Tecplot has the capability to show and manipulate data that is stored on a remote machine. We can show Tecplot data that is saved on NASA Pleiades from the GUI on our university desktops. There are a few limitations and caveats:

  • The remote data should be on a linux operating system (as are most supercomputers).
  • The remote machine should have the szlserver tool installed (this ships with Tecplot and can be installed in the User’s home directory).
  • The remote data must be in the SZL file format (files can be converted easily with tecplot’s batch processing command line tool).

After the initial set up there are a couple extra steps, but once remote data is loaded it can be manipulated and inspected just as if the data was stored on the client computer. It promises to be very convenient for inspecting simulations in progress before committing to a possibly lengthy download.

This tutorial assumes working knowledge of the command line or terminal, bash, and several command line tools.

Setting up

Install szlserver

Log in to the remote machine via SSH. The remote machine should have a current installation of Tecplot. Run the installation script:

$ bash /path/to/tecplot/2018r1/360ex_2018r1/szlserver/tecplotszlserver2018r1_linux64.sh

This path will certainly change as new versions of Tecplot come out.

Press CTRL-C to skip the license (or read it) and type y to continue.

Unless you have root privileges you probably will not be able to install the server tool in the default location, so install it in your home directory. For me this could be:

/home/cdkharris/tecplotszlserver2018r1

Then add the tool to your path. If you use bash then put the following line in your bash profile:

PATH=$PATH:$HOME/tecplotszlserver2018r1/bin

Do source .profile and try which szlserver to be sure that the tool is installed.
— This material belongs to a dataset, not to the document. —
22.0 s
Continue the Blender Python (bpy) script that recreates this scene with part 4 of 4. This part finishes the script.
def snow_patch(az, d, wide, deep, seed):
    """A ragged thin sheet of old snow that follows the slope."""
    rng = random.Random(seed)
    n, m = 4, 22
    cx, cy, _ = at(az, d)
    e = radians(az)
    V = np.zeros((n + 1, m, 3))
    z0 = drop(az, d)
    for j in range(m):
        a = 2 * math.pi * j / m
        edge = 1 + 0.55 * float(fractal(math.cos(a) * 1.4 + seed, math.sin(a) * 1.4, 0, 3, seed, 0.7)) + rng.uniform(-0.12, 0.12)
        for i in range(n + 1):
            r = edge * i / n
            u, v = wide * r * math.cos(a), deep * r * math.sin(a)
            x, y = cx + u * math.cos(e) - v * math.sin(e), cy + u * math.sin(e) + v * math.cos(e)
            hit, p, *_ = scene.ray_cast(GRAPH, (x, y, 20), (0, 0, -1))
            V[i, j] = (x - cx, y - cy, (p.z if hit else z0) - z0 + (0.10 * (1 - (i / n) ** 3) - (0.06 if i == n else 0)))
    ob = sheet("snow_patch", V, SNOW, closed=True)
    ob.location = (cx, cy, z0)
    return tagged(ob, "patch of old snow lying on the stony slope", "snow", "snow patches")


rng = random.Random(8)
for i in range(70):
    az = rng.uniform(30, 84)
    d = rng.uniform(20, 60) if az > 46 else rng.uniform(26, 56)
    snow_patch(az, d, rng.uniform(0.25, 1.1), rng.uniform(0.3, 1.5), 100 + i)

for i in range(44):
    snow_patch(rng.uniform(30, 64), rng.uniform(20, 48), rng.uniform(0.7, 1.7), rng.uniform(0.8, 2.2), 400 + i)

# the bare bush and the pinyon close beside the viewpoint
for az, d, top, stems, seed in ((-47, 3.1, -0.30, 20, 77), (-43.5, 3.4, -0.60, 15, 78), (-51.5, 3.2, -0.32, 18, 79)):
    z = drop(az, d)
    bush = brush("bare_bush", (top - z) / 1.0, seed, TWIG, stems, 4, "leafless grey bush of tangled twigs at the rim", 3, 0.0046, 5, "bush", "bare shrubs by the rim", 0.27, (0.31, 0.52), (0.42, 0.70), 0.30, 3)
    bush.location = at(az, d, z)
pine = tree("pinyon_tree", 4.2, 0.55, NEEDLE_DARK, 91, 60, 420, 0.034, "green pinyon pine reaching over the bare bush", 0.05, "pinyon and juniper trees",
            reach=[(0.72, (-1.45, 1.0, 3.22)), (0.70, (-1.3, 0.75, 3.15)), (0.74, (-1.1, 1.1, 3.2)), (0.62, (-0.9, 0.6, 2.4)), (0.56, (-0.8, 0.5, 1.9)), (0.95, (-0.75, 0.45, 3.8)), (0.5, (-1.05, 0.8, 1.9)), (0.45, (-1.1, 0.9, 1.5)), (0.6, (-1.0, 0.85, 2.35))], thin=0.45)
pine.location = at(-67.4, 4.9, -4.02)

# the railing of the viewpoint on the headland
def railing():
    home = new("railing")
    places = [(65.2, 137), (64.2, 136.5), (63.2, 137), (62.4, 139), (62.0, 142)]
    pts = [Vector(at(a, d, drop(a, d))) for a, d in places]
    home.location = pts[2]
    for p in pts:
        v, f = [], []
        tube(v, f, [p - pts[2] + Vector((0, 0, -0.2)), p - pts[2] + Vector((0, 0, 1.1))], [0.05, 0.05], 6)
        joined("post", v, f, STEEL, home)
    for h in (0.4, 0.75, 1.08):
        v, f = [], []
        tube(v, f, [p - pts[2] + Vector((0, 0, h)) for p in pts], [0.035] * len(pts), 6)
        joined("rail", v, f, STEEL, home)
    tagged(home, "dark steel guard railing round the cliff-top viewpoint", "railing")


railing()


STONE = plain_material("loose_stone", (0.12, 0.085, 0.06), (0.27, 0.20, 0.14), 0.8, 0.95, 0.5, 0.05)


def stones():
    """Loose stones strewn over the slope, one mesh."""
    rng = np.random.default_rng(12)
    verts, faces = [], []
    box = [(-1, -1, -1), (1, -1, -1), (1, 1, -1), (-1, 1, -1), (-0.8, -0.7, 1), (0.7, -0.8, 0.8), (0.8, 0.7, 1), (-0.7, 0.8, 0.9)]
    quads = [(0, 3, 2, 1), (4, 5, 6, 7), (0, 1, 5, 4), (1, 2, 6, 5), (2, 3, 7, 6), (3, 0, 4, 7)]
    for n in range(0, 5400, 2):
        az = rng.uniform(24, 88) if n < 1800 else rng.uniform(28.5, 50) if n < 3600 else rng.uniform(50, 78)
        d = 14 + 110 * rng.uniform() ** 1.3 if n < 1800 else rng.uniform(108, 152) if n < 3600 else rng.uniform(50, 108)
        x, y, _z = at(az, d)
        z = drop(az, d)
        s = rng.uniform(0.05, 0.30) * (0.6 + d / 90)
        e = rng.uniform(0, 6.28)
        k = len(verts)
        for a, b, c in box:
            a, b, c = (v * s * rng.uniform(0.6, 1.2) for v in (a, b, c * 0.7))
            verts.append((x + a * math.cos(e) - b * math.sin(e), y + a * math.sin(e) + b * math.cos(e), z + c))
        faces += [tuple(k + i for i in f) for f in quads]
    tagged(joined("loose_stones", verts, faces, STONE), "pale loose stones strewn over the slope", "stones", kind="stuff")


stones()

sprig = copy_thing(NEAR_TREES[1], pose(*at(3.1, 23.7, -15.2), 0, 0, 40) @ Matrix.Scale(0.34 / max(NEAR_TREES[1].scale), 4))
Convert data to tecplot szl file format

Still on the remote machine, navigate to where your data is saved. Try which tec360 to be sure that Tecplot’s batch processing tool is installed. Run the following command to convert a single plt file to SZL format:

$ tec360 data.plt -o output.szplt

If your simulation results span many .plt files you can combine the multiple zones (e.g. for multiple time steps or iterations) into a single .szplt file.

$ tec360 z=0_mhd_*.plt -o output.szplt

Loading remote data

On your local machine open an instance of Tecplot. Select File > Load Remote Data... to open the Remote Data Load Options dialog. Select Manual Connection and from there select Connect. This will open the Waiting for Server Connection dialog.

The dialog will provide you with a command that will look something like:

$ szlserver -m 141.212.196.111 -p 58232 -k 744704943

Log in to your remote machine via SSH and run this command.

Once the connection is established, the Waiting… dialog on your local machine should close and the Remote… dialog should permit you to select data from the remote machine. Find the .szplt data and load it.

From here the remote data can be manipulated and plots can be exported freely on your local machine, with local frame styles.